Parrott and Nancy were interred in a small cemetery in the field to the rear of the Hardy Sugg homeplace on Hwy 258 near Gray's Mill. This cemetery today is located on the Ray Jones Farm, and the wooden head pieces have long since vanished, carrying away, the actual death dates of these two, along with others who are interred there. This cemetery is only a short distance from what was Parrott Mewborn Gray's land and his home must have been in this close, general area. After their deaths, Elder Parrott Mewborn II, at the court's request, was appointed guardian by the court for John Parrott Gray who was his great nephew. Elder Parrott Mewborn obtained a court order and sold this tract of land on Wheat Swamp, near Gray's Mill, and purchased a tract of land that reached from the old Mewborn Mill to the Arba-Jason road. It was on this land that John Parrott Gray and Edith Mewborn Gray constructed their home, just after the Civil War.

John Parrott Gray and his brother-in-law operated the old family corn grist mill as a partnership and the partnership was known as "Gray and Mewborn Company". This name appeared on the ancient toll board in the old mill house many years ago along with the rates of grinding. This read as I recall, "Meal 1/8th, Fourth 1/4th". Those in that day and time who came to mill and could not pay for the grinding with money could get their mill and flour ground by giving the miller the above portions of their wheat and flour for service in grinding. This old toll board stayed in the millhouse for many years, I and I often wonder what became of it as well a some of the old heavy mill stones used for grinding. The old toll board was carved by sons of Henry Best III. The original mill of Elder Parrott Mewborn II, which he built after his settlement on Tyson's Marsh, in 1825, washed away in his latter years in a terrific rain storm. According to tradition, he had a vision early in the morning that this would occur that day.
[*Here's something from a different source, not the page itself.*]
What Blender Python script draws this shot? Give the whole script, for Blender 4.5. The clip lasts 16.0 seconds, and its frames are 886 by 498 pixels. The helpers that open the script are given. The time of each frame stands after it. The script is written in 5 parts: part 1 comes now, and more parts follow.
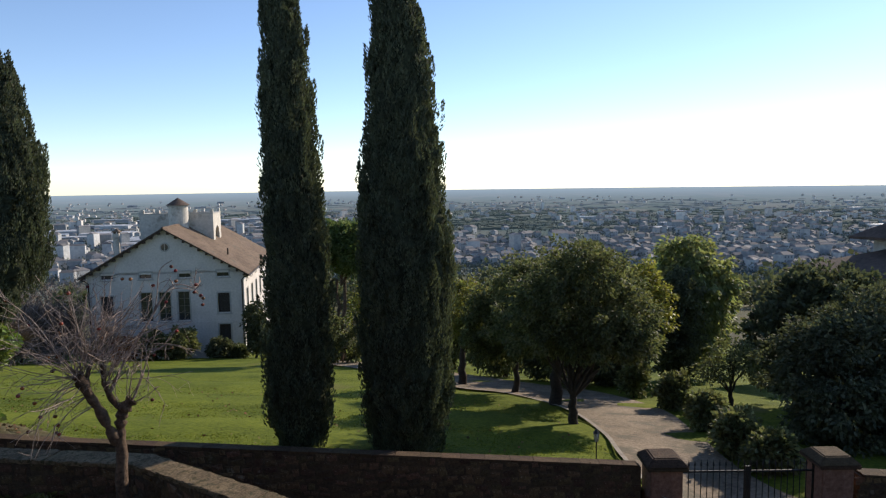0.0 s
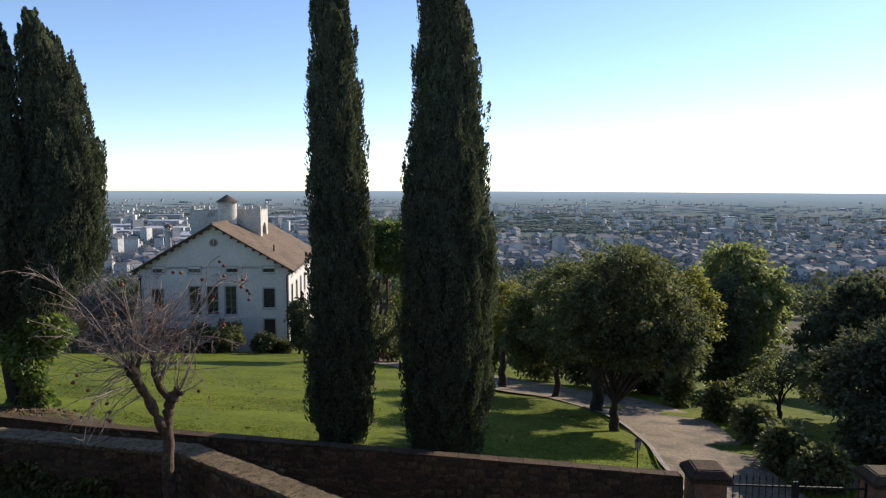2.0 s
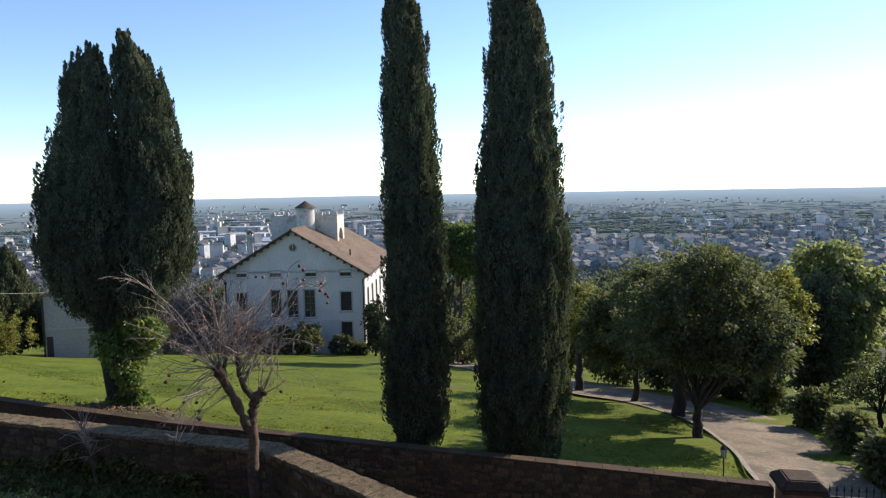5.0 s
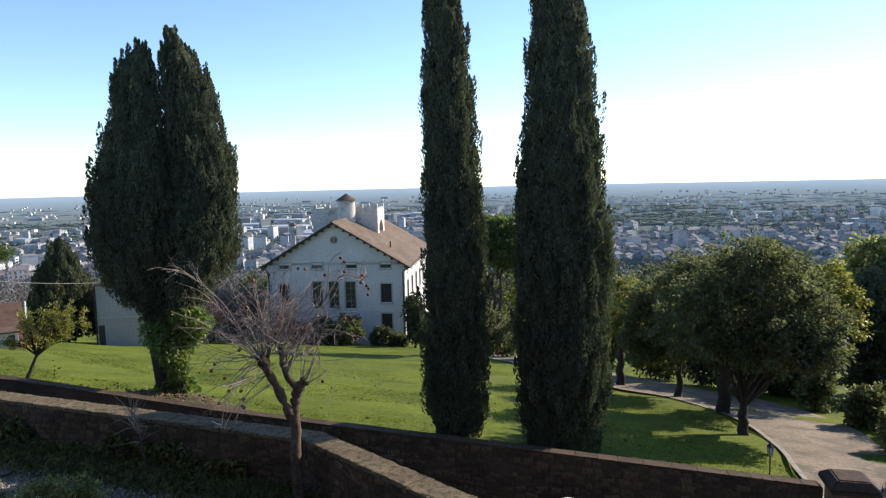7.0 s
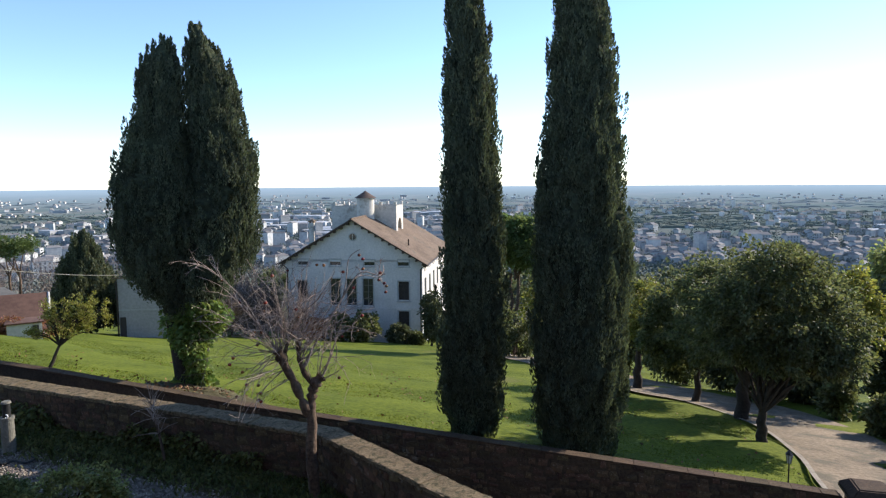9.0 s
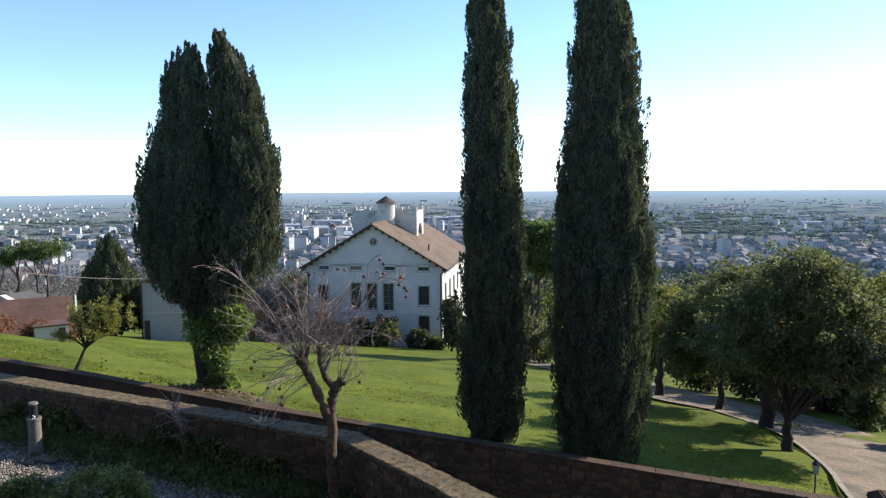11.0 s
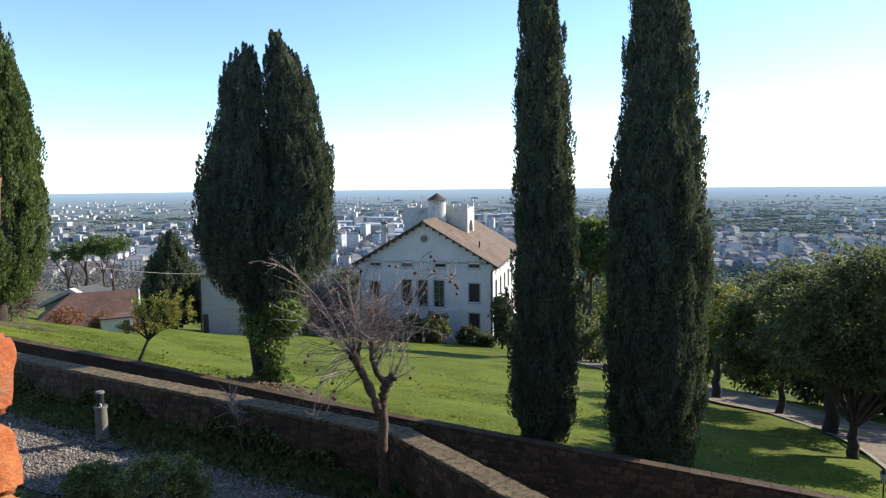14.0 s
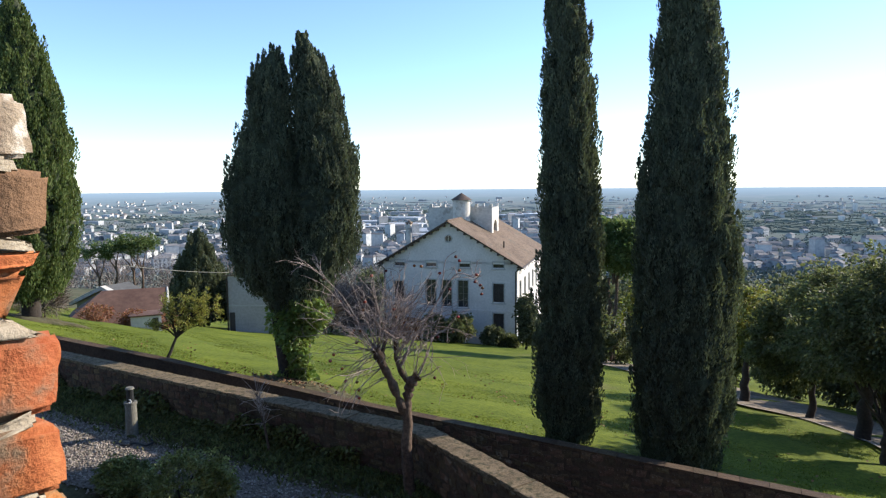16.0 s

We are told it took place that same afternoon before sunset. After the civil War, the current millhouse and dam were constructed and after the death of John Parrott Gray in 1891, was operated for many years by L. J. H. Mewborn, and a nephew by marriage, Noah Henry Turnage. Since 1945, the mill has been owned and operated b his son, Henry Bailey Turnage. It was in 1946, 1947 that he completely modernized the old mill by building a permanent concrete dam and a wide spillway to take care of the large amount of run-off water from excessive rains. The new dam was reinforced with strong steel embedded in the concrete to prevent the dam from ever breaking again. After the work was completed by Mr. Stanley, the millwright who had the contract to do this work, the dam has never broken since. Remnants and vestages of the earlier old mill dam, built about 1830, can still be seen today from the southside of the highway, if one will look carefully enough as they cross Tyson's Marsh, just north of here, as well as the earlier dam that was, perhaps, built by the Tyson family for a small miller, many, many years prior to the one built in 1830.

***

When Elder Parrott Mewborn II, moved to Greene County in 1825, he left on record a sorry commentary on what he found in this neighborhood. I quote him as follows: "In 1825, I sold my land and moved in Greene County about five miles from my original homestead. This distance was short, but the difference in this neighborhood from that in which I was raised was great. It was rare to hear a white man swear, or curse an oath, and there were but few neighbors in that ill habit. But, in the neighborhood of my new home (Greene County) , it was but common, as well as, I believe, all other sins. I had not been here long before an old man who had passed his three score said to me, 'I suppose you are a Christian.' I replied to him, 'A professor.' He said, 'A Christian, for so I'll have it, for I was told by a Baptist preacher that he had understood there was not a Christian on Tyson's Marsh, and said he, 'The best answer I could give was a short stream.'" (He was referring to the Marsh). "Finding myself in such a place of iniquity and here expecting to raise a family caused me to inquire at the Throne of Grace what to do. I asked the Lord to teach me where to go, after offering my land for sale. I believe the Lord did teach me and gave me to understand that it was my duty to warn them of sin and teach them the way of Life. This neighborhood of mine did change for the better and some others that were so desirable to me did change for the worse. I hope there has been a chance for the better, but a greater and better is desirable."

***
John Parrott Gray, with his two brother-in-laws, Joshua Mewborn and his younger brother, L. J. H. Mewborn, built the first Mewborn School in the early 1870's (just after the Civil War in the reconstruction period), and it stood on the south side of the highway about two miles north of this church. John Parrot Gray contributed manual labor and materials for the building of this school, called the "Mewborn School", and he was one of its committee members. The school was consolidated with the Snow Hill High School and, in the past decade, the S. H. High School has been consolidated with Greene Central. By trade he was also a cotton farmer and cleared a great portion of his land from pine forests, and grew cotton on it for may years.